Exhibition Review: Emerging Ecologies

An exhibition at MoMA looks at today’s environmental dilemmas through the lens of architectural imagination.

Don Davis’s piece Stanford torus interior view was commissioned by NASA for Richard D. Johnson and Charles Holbrow, the editors of the book Space Settlements: A Design Study (Washington, DC: NASA Scientific and Technical Information Office, 1977). The illustration, painted with acrylic 
on board, was never used. Collection Don Davis.
Don Davis’s piece Stanford torus interior view was commissioned by NASA for Richard D. Johnson and Charles Holbrow, the editors of the book Space Settlements: A Design Study (Washington, DC: NASA Scientific and Technical Information Office, 1977). The illustration, painted with acrylic 
on board, was never used. Collection Don Davis.

The building sector accounts for nearly 40 percent of global greenhouse gas emissions: architecture is humanity’s most polluting activity. But, as Emerging Ecologies: Architecture and the Rise of Environmentalism opens at New York’s Museum of Modern Art (MoMA), the entangled relationship between architecture and ecocide somehow feels lush with life. 

The exhibition is the first presented by MoMA’s Emilio Ambasz Institute for the Joint Study of the Built and the Natural Environment, directed by New York-based Canadian curator Carson Chan. The show underscores the Ambasz Institute’s expansive definition of architecture: going beyond buildings, the exhibition includes political events, works foregrounding material extraction processes and historical racial and economic conditions, and impressive forms of architectural images. While the anthropogenic climate crisis necessitates a radical rethinking of how we practice architecture today, Emerging Ecologies brings forward exciting ideas for what might be considered as architecture. It’s a smart curatorial move at the MoMA, delivering to new publics the imaginative potential of architectural exhibition. 

The 150-some models, drawings, and video works in the show range from the Cambridge Seven Associates’ iconic Tsuruhama Rain Forest Pavilion proposal to the Eames Office’s lesser-known, unbuilt National Fisheries Centre and Aquarium. It also nods to Canada, with fantastic drawings of Solsearch Architects and the New Alchemy Institutes’ Ark for Prince Edward Island. But while the Ark was built in 1976 (and sadly demolished in the 90s), most of the material in the exhibition is highly speculative, rarely involving actual buildings. Sometimes the act of not building is the point: one convincing instance documents a 1981 protest by the Fort McDowell Yavapai Nation that ultimately prevented the construction of an environmentally destructive dam project. Can political protest be an act of architectural labour? More broadly, what new territories for productive architectural thinking can emerge when we look beyond architecture as the act of building? 
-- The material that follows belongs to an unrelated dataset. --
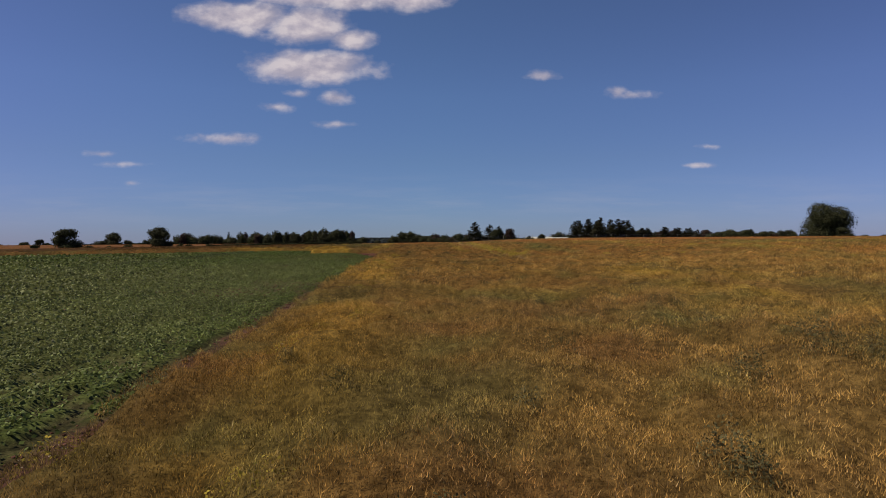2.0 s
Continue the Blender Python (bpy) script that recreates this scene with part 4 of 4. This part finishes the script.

The exhibition tracks dreamy proposals for alternative architectural dimensions. Highlights include drawings of orbital space colonies commissioned by NASA in the 1970s (illustrations by Don Davis and Rick Guidice have arguably been canonized by this show, despite their existing pop-cultural influence) and inter-species habitation experiments (Ant Farm’s Dolphin Embassy, a floating insect wing that the group originally proposed in an essay for an American lifestyle magazine). 

The exhibition’s saturated aesthetic sensibility highlights the proliferation of images from late-20th-century American countercultural movements that have since become icons of humanity’s uncertain futures. In Emerging Ecologies, architectural speculation benefits from showy spectacle: the theme of “architecture and the environment” has never looked so cool. Many of the works in the exhibit recall the eco-digital landscapes of 128 bit-era cyber gaming worlds in Final Fantasy and Halo. Emerging Ecologies not only provokes nostalgia for the sixth-extinction-core aesthetic of those uncanny worlds, but also emphasizes the vast cultural impact of radical architectural experimentation.

Emerging Ecologies ultimately uses architectural fantasies of the past to turn towards today’s urgent environmental realities. Architecture’s environmental dilemma is that it falls on both sides of the problem/solution binary—the mentioning of which brings up a complicated mess of questions that seem to always elicit an impulse for actionable architectural activism. But the Ambasz Institute’s inaugural exhibition succeeds in its resistance of the standard fixation on environmental solutions, instead presenting a vibrant and vital articulation of architectural imagination.